Westpac has changed its OCR forecasts and now predicts two 0.50 per cent cuts at this month’s and November’s Reserve Bank policy meetings, writes Sally Lindsay.

By: Sally Lindsay

2 October 2024

This would take the Official Cash Rate to 4.25 per cent by the end of the year, meaning faster interest rate cuts.

And next year, Westpac expects to see just two 0.25 per cent cuts, taking the OCR to the assumed terminal rate of 3.75 per cent by mid-year.

A key driver behind Westpac’s changed view is strong signs the inflation profile will be more benign. The bank’s prediction for annual inflation in the third quarter of this year is 2.4 per cent, falling to 2.2 per cent in the fourth quarter.

Westpac’s chief economist, Kelly Eckhold, says yesterday’s Quarterly Survey of Business Opinion confirms near-term economic momentum is likely to remain in negative territory.

“While businesses are more confident of better times next year, we have some distance to travel before those become front of mind from a policy standpoint.”

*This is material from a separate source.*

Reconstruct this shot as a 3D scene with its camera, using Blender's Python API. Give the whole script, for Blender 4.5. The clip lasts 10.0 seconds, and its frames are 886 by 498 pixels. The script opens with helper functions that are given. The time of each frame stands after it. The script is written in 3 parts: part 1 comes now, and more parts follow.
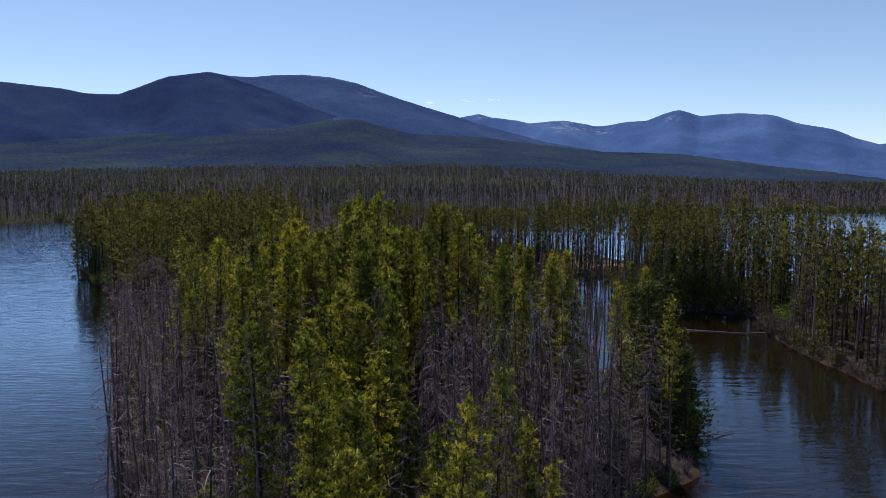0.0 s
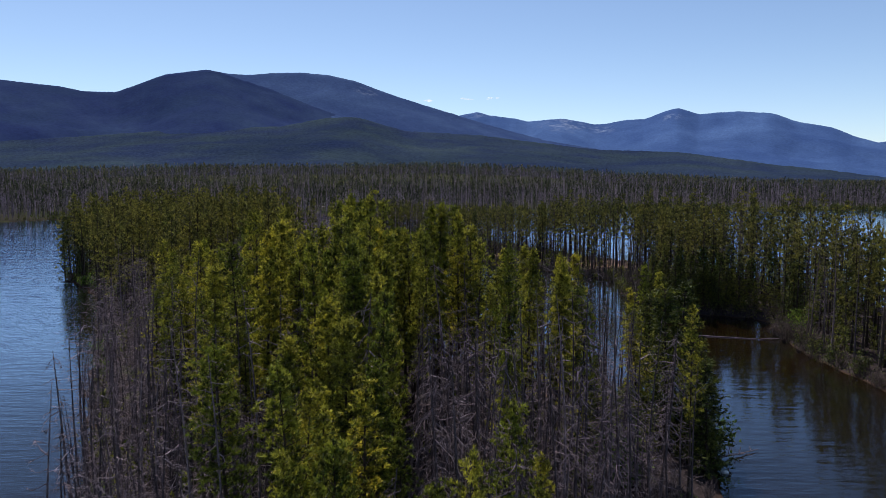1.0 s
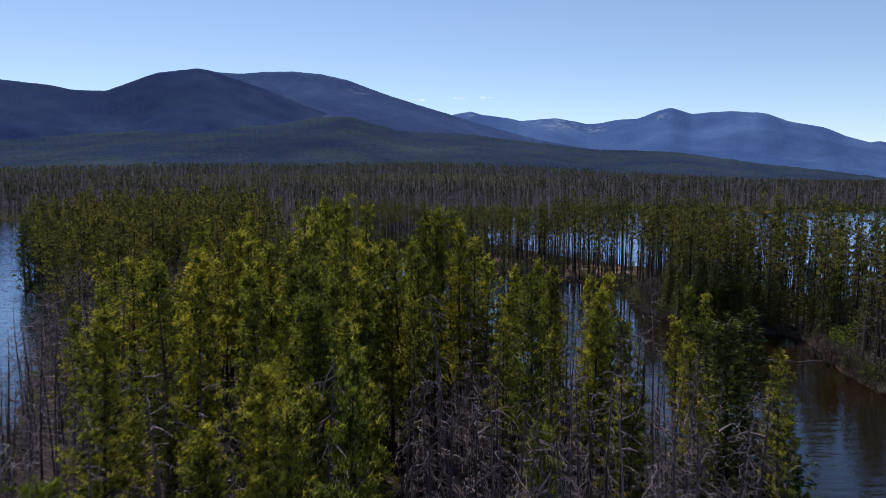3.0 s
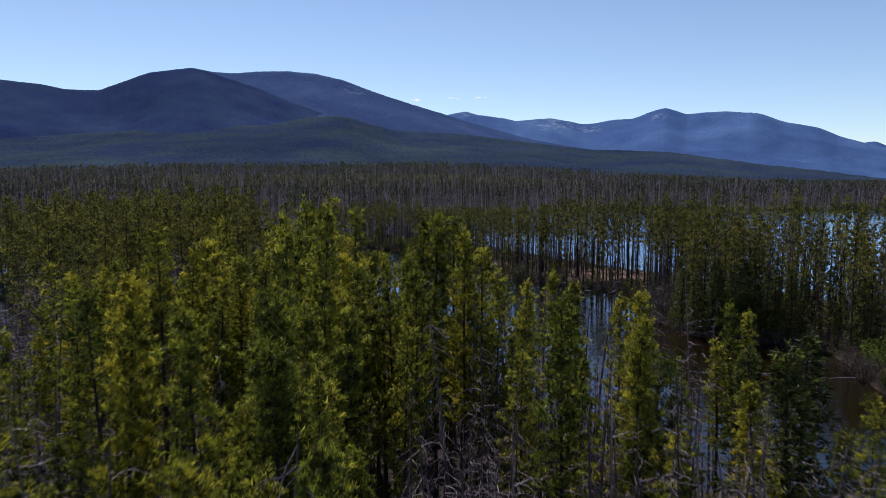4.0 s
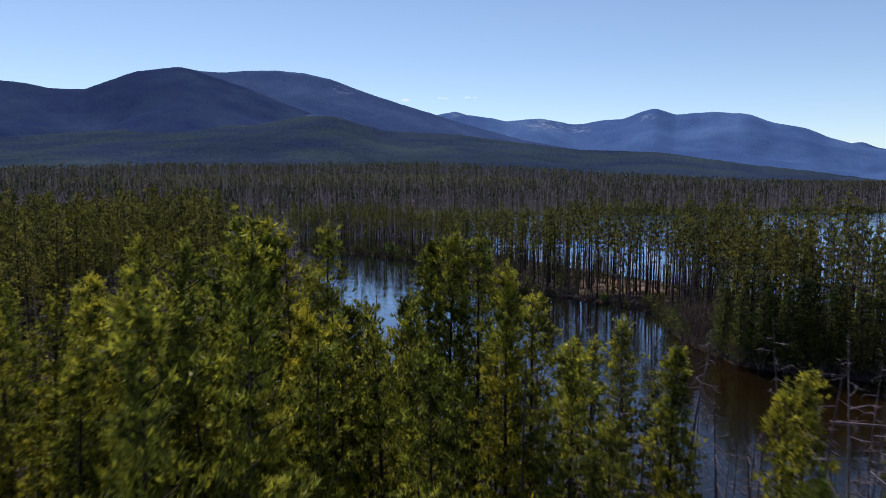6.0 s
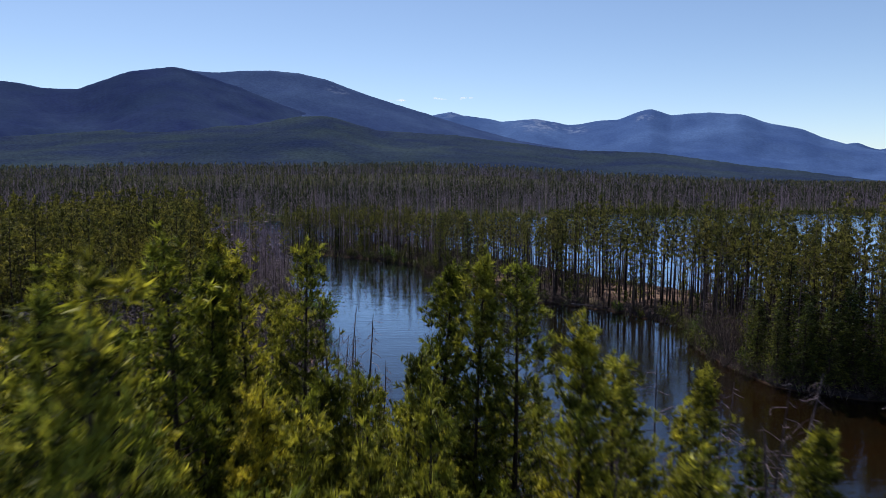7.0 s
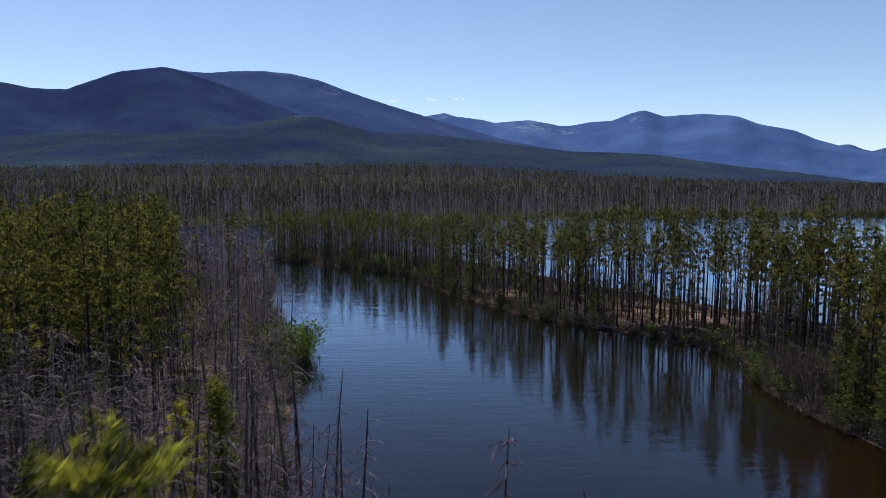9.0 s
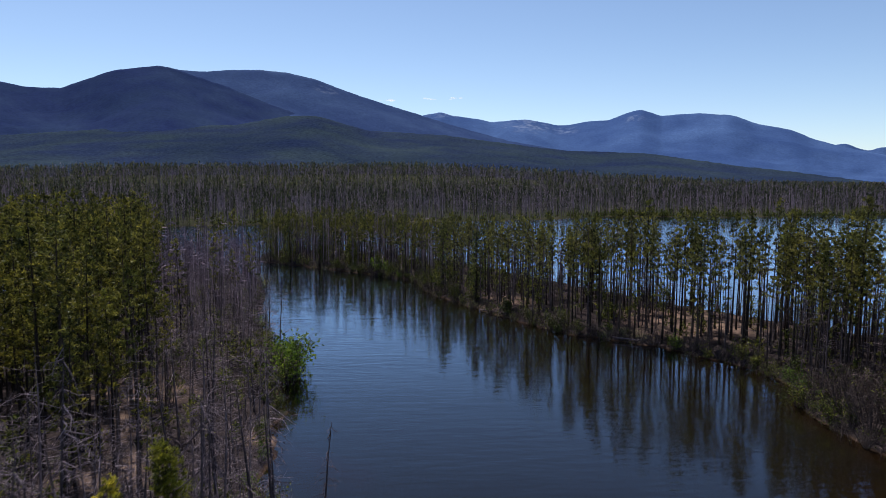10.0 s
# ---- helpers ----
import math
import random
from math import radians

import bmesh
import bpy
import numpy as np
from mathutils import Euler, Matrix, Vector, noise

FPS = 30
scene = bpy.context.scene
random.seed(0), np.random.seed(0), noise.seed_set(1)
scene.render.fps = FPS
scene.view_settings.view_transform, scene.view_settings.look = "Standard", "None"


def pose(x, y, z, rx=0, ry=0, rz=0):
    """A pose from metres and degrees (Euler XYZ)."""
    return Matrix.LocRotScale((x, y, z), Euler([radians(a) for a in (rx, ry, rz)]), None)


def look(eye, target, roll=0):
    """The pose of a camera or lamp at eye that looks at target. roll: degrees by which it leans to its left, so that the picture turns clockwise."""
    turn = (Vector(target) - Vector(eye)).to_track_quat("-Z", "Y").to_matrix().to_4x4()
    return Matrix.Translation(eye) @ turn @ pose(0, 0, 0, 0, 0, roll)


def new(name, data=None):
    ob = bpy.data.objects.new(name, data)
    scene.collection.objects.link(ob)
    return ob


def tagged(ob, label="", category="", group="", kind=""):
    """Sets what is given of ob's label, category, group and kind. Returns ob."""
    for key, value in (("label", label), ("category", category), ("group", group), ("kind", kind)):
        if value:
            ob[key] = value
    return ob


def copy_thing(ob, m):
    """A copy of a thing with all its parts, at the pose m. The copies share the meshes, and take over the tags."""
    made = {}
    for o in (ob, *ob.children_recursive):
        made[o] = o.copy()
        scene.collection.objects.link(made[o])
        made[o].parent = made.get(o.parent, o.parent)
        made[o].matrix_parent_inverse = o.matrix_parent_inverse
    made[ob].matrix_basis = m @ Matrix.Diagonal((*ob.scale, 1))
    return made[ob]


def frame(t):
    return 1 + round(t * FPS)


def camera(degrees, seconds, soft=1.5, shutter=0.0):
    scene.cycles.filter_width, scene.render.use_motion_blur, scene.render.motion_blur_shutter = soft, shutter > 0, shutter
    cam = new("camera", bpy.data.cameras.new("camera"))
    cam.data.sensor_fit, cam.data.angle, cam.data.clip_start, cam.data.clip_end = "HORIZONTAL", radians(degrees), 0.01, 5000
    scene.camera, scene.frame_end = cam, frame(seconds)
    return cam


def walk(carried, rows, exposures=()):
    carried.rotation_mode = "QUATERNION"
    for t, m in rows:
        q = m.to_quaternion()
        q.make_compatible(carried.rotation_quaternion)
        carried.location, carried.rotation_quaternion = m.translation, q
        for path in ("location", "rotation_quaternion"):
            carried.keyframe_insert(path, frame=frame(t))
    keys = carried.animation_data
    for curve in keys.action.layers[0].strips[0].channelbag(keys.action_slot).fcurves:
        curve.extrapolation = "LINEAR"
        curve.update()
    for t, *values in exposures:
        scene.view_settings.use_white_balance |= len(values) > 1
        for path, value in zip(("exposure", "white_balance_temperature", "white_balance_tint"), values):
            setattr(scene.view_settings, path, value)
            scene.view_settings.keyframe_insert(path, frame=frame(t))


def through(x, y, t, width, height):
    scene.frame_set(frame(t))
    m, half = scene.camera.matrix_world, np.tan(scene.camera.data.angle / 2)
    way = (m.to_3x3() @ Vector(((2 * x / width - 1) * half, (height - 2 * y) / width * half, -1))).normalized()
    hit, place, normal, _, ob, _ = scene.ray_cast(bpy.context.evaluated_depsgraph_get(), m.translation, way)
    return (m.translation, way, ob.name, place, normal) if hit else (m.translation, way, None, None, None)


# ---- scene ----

Housing market data shows increased activity, but also depressed and still falling prices, indicating the housing market’s recovery is most likely a 2025 story, he says.

Global inflation

Another issue is the global interest rate cycle, which has decisively turned in recent months. Central banks have been responding to a global inflation shock and have generally responded in similar ways.

Eckhold says Westpac now finds the Reserve Bank is fitting well into the group of advanced economy central banks who have already eased their official cash rates significantly, and look set to ease more by the end of the first quarter next year.

“The Reserve Bank will need to reduce the degree of monetary policy restriction relatively quickly to keep pace with its peers. And now, with inflation projected to be close to target and the economy operating a fair margin below its productive capacity, there is a less obvious case for maintaining restrictive settings,” he says.

“We think the RBNZ Monetary Policy Committee will be asking itself ‘What are we waiting for?’ when considering the case for maintaining the OCR at what are reasonably tight levels.

“If the answer to that question is ‘not much’ then the path ahead seems clear, especially given the RBNZ has a long gap between meetings from November to February 2025.”